● Record extracts:
════════

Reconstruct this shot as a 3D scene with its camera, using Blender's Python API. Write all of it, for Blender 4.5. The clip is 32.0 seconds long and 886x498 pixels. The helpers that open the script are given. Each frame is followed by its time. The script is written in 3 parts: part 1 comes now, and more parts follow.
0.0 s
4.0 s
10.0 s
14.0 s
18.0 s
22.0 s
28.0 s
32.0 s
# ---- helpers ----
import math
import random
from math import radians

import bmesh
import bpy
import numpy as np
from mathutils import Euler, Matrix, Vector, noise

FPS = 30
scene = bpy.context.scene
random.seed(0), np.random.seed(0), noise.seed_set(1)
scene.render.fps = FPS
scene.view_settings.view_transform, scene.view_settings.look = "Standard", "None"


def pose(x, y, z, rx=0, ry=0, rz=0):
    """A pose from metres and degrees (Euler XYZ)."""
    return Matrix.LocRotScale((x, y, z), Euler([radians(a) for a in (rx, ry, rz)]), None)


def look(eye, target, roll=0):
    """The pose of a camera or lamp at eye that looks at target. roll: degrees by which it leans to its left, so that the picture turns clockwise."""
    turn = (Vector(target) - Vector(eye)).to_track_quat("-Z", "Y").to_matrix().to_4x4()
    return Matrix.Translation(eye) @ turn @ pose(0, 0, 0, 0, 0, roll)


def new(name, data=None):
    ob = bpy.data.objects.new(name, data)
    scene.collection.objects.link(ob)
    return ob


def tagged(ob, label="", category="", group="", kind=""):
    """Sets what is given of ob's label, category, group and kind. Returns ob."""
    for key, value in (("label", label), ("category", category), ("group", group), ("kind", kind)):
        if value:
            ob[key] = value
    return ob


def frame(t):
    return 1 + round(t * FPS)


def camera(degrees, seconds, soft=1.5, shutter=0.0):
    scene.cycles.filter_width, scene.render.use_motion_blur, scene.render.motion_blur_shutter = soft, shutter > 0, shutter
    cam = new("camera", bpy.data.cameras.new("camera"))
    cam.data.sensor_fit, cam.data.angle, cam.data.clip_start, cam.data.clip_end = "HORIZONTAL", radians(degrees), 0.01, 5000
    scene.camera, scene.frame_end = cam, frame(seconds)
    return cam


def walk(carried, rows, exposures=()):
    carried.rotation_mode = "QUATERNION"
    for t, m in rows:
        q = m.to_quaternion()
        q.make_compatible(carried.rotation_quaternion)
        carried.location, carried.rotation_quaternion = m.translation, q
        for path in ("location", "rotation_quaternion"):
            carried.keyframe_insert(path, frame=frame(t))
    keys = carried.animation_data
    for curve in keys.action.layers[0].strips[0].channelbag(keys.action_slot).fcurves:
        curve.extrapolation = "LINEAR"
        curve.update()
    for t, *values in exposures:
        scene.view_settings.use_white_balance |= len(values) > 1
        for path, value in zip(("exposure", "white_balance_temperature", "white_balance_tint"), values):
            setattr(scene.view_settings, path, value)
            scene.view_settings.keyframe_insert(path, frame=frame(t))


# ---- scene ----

════════

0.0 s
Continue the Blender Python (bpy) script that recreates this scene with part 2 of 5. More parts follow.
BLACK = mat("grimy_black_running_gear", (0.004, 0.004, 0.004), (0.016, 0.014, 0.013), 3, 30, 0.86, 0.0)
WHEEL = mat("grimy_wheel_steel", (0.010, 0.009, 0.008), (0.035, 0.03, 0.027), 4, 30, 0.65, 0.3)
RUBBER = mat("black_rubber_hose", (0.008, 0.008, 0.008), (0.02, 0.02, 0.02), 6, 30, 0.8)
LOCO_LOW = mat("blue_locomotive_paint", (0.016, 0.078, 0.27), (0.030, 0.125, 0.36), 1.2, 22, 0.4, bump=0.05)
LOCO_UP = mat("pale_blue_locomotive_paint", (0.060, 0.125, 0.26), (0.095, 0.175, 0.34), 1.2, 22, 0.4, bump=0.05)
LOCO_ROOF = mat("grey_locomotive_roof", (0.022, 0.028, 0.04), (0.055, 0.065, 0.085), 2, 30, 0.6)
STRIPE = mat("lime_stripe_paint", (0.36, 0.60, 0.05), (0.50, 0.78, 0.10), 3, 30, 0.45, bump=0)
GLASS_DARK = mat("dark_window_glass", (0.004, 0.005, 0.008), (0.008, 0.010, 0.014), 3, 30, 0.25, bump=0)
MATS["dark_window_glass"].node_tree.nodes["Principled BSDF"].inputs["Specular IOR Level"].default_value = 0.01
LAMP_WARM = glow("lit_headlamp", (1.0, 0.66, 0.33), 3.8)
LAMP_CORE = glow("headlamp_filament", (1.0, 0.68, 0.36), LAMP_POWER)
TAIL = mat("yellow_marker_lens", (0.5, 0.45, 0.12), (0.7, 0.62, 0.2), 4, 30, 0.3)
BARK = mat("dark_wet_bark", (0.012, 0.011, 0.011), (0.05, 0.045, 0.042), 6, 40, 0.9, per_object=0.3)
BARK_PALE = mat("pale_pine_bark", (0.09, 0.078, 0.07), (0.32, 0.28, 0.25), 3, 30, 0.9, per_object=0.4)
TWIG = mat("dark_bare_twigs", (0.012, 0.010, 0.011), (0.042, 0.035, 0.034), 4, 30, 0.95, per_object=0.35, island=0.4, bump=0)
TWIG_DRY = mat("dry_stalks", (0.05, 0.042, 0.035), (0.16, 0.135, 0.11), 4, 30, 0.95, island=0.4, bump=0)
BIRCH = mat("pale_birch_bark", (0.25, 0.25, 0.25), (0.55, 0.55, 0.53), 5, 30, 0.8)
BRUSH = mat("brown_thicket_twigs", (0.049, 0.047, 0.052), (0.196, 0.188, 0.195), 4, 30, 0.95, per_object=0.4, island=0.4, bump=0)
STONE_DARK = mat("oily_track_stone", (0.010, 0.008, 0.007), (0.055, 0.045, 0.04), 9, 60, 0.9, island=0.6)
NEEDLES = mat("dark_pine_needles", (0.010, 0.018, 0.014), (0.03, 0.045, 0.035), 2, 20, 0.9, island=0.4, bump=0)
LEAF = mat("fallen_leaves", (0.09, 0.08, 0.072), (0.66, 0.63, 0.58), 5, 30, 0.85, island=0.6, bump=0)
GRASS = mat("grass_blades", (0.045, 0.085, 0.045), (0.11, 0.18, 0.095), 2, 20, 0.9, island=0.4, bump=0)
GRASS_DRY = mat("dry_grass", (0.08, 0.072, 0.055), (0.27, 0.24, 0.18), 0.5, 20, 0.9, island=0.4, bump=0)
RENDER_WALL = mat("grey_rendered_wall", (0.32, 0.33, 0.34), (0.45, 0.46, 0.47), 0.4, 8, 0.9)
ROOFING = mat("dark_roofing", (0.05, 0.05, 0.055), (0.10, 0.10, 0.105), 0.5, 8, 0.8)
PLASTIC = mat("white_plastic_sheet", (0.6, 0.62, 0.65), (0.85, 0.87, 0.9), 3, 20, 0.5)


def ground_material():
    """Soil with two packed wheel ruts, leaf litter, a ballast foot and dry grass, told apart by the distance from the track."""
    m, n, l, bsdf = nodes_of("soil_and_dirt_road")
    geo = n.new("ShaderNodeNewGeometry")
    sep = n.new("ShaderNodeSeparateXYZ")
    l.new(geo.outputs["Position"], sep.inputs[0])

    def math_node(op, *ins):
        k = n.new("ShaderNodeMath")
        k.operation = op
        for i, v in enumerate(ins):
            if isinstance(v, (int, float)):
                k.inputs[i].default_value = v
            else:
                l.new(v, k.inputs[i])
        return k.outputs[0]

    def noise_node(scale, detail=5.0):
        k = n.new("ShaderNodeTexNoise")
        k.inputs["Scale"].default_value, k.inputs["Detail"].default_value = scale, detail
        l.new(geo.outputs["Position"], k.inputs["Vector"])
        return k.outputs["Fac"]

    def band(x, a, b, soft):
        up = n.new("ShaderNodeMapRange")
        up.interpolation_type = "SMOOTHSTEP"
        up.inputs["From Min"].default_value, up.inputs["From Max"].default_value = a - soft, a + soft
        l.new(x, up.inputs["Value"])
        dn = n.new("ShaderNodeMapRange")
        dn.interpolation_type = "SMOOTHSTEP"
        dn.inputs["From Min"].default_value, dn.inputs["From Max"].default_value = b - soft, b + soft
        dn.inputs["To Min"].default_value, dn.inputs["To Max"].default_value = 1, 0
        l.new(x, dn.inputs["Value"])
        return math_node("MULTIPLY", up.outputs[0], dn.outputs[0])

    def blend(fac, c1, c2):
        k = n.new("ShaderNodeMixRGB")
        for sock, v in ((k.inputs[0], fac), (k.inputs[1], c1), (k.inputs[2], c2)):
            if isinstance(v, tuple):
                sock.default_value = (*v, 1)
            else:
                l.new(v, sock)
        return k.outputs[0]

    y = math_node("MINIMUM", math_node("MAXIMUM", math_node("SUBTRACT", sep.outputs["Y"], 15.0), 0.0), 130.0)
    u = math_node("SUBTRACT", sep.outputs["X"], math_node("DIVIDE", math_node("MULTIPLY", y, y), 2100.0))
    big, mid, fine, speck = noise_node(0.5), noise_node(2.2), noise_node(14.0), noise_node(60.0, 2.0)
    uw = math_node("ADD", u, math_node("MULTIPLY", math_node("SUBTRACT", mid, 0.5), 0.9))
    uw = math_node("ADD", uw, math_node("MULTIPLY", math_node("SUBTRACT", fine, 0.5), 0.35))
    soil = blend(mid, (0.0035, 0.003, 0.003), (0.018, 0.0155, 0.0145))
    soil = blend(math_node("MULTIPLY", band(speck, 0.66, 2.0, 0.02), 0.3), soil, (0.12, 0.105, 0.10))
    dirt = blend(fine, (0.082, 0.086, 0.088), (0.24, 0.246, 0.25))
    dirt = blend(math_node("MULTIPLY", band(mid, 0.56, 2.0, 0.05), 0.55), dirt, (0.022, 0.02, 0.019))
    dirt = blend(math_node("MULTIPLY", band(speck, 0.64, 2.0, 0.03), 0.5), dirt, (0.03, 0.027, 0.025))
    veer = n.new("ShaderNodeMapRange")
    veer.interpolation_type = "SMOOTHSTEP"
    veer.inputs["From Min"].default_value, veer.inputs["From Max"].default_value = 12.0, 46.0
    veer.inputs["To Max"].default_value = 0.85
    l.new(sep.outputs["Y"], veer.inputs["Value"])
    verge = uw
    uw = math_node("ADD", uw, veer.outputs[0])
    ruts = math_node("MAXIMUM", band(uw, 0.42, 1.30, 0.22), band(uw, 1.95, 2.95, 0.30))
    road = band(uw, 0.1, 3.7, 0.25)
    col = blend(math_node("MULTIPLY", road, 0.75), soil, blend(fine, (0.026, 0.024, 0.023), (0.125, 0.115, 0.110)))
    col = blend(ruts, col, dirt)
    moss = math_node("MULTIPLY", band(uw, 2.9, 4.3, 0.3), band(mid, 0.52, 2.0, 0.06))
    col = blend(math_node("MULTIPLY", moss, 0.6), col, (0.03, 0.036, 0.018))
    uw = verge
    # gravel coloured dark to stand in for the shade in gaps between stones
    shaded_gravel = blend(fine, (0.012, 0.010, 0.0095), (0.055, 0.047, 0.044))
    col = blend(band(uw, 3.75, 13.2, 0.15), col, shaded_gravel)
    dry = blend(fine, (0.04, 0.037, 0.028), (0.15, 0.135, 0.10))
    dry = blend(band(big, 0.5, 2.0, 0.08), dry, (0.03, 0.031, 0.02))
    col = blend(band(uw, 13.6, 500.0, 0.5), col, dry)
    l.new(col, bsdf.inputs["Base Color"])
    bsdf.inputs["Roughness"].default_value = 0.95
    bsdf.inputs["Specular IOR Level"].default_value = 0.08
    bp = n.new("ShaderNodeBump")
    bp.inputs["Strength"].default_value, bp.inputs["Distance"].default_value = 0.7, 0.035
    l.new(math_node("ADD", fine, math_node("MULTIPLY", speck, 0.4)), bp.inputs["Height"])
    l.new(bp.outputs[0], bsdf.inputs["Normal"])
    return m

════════

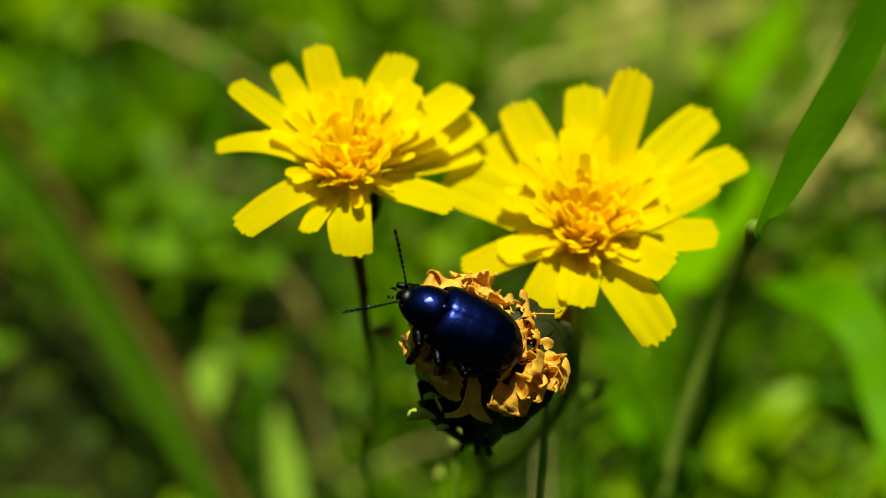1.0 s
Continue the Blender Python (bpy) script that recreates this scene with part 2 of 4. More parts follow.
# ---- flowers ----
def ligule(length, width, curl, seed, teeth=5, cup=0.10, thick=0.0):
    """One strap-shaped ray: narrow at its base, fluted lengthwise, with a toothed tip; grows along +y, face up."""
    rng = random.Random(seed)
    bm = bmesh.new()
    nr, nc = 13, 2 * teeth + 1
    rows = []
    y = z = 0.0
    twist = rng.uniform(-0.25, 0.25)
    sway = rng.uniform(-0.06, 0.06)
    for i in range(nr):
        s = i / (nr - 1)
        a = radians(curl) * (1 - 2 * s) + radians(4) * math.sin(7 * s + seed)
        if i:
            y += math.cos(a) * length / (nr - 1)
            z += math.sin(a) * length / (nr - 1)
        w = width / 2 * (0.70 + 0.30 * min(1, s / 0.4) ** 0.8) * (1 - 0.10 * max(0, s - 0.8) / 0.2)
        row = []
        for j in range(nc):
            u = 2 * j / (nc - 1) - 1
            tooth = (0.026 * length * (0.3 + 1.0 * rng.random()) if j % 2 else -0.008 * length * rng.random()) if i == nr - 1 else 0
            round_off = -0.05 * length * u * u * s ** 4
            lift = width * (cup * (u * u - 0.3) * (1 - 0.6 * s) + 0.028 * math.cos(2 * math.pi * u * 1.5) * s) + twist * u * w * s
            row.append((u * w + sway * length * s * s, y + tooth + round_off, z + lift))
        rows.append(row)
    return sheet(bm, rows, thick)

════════

● Direction:
Taking the lines above, repeat exactly those from the line that contains "Reconstruct this shot" through the line that contains "random.seed(0), np.random.seed(0), noise.seed_set(1)", and both of those lines as well. Include nothing else.

● Worked solution:
Reconstruct this shot as a 3D scene with its camera, using Blender's Python API. Write all of it, for Blender 4.5. The clip is 32.0 seconds long and 886x498 pixels. The helpers that open the script are given. Each frame is followed by its time. The script is written in 3 parts: part 1 comes now, and more parts follow.
0.0 s
4.0 s
10.0 s
14.0 s
18.0 s
22.0 s
28.0 s
32.0 s
# ---- helpers ----
import math
import random
from math import radians

import bmesh
import bpy
import numpy as np
from mathutils import Euler, Matrix, Vector, noise

FPS = 30
scene = bpy.context.scene
random.seed(0), np.random.seed(0), noise.seed_set(1)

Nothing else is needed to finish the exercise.